_PROBLEM TO SOLVE_. Below this line is a set of entries; quote exactly the lines from the line that contains "5. More parts follow." to the line that contains "return tagged(ob, label)", both lines included.

_PROVIDED INFORMATION_.

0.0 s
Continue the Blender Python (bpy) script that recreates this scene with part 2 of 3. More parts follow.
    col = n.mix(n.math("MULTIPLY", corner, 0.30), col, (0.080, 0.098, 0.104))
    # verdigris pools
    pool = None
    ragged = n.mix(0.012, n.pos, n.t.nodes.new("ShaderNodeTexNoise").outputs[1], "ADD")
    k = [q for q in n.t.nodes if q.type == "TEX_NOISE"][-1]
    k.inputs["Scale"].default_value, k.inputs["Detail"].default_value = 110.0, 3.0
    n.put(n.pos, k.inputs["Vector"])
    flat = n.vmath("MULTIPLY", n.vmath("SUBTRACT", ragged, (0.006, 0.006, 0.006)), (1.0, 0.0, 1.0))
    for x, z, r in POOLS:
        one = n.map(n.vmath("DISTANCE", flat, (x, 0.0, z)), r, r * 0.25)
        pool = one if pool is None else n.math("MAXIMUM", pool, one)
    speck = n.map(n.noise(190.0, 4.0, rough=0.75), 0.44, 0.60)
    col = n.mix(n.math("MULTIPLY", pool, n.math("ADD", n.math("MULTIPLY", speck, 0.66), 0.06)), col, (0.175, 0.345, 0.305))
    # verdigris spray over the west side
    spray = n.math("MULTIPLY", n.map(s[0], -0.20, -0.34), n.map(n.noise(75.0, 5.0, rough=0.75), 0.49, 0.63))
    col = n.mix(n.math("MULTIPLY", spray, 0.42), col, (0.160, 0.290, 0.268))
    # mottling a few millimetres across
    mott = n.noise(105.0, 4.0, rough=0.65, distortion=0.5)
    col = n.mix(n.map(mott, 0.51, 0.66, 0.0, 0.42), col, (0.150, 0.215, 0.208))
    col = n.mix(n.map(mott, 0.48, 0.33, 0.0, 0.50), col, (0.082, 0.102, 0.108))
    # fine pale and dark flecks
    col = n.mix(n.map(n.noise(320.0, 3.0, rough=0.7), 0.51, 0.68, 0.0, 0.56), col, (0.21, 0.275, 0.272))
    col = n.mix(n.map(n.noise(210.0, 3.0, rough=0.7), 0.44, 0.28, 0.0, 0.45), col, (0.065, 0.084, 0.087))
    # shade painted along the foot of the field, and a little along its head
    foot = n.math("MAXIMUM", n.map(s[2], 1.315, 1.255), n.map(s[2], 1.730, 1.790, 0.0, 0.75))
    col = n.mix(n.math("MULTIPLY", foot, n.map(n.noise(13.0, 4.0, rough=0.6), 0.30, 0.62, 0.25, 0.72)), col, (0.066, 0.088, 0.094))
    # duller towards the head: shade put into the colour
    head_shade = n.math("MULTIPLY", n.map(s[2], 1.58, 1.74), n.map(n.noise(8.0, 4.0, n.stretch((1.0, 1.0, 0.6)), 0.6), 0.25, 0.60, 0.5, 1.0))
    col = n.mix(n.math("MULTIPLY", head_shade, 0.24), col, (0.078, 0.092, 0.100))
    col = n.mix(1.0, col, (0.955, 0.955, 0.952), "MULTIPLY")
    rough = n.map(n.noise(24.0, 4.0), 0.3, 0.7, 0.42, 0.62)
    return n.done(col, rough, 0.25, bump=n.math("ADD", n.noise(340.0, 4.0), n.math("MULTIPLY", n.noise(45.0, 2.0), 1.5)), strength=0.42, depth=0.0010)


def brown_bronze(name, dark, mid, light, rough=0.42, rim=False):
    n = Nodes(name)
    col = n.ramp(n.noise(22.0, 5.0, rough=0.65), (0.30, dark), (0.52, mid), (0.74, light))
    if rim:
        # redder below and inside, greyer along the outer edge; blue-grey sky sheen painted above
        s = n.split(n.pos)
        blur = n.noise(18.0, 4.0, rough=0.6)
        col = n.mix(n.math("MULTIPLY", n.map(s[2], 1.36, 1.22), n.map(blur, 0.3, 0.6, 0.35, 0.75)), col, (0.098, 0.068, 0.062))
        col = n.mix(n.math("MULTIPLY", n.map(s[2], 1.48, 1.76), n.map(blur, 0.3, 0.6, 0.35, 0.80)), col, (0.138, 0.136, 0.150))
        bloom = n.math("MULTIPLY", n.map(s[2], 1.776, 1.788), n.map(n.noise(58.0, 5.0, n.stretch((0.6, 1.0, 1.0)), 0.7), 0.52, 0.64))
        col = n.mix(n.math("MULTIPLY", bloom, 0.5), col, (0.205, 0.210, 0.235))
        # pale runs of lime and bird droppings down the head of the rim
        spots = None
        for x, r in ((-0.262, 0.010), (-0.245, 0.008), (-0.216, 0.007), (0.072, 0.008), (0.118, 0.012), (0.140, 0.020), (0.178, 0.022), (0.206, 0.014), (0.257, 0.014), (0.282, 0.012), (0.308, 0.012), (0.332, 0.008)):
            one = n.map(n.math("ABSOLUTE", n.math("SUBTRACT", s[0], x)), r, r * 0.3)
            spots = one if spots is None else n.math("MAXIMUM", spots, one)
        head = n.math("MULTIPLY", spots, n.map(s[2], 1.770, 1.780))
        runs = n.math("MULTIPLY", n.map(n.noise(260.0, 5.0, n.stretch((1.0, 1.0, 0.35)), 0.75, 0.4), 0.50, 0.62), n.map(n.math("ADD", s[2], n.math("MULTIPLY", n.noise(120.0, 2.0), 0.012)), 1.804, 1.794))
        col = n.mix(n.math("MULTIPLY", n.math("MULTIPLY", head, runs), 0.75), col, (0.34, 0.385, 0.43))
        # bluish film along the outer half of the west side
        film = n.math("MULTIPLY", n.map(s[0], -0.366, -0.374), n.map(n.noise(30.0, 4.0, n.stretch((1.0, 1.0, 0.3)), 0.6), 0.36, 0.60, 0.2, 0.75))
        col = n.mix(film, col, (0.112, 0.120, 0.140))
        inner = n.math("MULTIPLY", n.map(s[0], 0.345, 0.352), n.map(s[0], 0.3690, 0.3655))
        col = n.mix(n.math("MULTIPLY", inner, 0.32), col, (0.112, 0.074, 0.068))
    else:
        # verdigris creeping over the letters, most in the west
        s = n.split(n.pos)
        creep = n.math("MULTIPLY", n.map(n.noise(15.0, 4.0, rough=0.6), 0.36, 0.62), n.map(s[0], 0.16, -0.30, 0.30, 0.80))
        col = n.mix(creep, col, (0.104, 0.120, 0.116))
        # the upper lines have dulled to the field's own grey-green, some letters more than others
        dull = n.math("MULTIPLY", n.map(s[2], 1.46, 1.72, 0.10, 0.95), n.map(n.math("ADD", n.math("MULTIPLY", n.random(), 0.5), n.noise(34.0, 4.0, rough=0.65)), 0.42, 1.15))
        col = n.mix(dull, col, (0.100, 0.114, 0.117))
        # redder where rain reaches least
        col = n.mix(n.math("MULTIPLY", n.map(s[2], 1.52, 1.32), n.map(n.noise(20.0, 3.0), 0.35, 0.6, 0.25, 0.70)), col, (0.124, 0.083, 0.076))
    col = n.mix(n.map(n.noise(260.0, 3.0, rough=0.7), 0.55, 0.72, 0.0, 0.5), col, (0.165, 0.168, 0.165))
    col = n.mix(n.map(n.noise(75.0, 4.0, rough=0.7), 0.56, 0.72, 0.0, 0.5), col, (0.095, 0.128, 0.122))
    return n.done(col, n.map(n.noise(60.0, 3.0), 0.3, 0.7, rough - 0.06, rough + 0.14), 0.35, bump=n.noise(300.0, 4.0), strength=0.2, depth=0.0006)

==

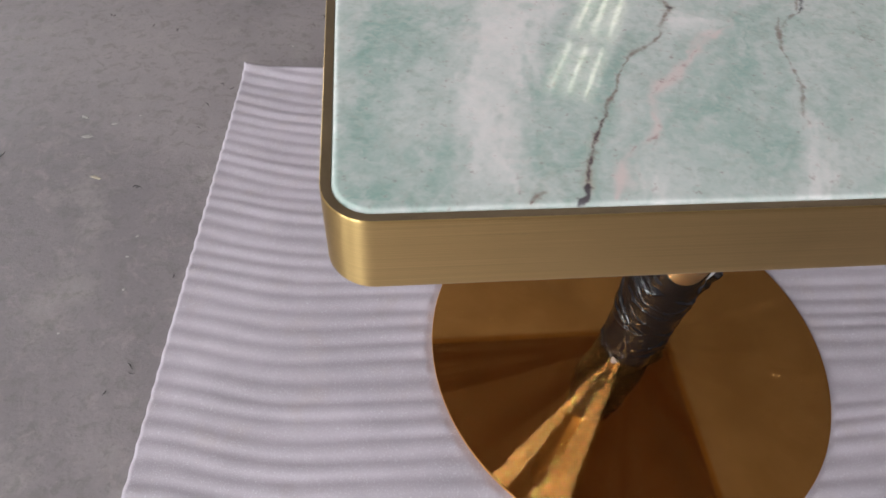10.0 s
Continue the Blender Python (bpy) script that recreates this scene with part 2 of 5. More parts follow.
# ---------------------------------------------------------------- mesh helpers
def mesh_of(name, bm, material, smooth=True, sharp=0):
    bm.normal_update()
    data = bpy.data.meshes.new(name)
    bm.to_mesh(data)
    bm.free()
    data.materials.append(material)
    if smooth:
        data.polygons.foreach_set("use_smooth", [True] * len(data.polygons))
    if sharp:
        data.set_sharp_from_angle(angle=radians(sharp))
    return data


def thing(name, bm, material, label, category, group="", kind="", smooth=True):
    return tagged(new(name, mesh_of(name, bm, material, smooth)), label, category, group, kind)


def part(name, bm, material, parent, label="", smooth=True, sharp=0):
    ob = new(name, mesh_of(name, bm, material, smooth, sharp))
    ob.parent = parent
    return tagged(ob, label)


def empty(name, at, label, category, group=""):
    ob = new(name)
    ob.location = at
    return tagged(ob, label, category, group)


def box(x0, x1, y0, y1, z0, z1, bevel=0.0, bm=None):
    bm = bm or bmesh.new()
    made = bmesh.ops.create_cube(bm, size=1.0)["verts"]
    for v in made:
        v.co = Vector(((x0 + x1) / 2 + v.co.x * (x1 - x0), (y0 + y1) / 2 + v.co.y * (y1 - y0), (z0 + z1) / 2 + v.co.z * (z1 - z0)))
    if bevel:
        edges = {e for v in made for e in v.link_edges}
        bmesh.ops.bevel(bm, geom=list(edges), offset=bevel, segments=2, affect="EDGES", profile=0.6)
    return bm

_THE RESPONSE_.
Continue the Blender Python (bpy) script that recreates this scene with part 2 of 5. More parts follow.
# ---------------------------------------------------------------- mesh helpers
def mesh_of(name, bm, material, smooth=True, sharp=0):
    bm.normal_update()
    data = bpy.data.meshes.new(name)
    bm.to_mesh(data)
    bm.free()
    data.materials.append(material)
    if smooth:
        data.polygons.foreach_set("use_smooth", [True] * len(data.polygons))
    if sharp:
        data.set_sharp_from_angle(angle=radians(sharp))
    return data


def thing(name, bm, material, label, category, group="", kind="", smooth=True):
    return tagged(new(name, mesh_of(name, bm, material, smooth)), label, category, group, kind)


def part(name, bm, material, parent, label="", smooth=True, sharp=0):
    ob = new(name, mesh_of(name, bm, material, smooth, sharp))
    ob.parent = parent
    return tagged(ob, label)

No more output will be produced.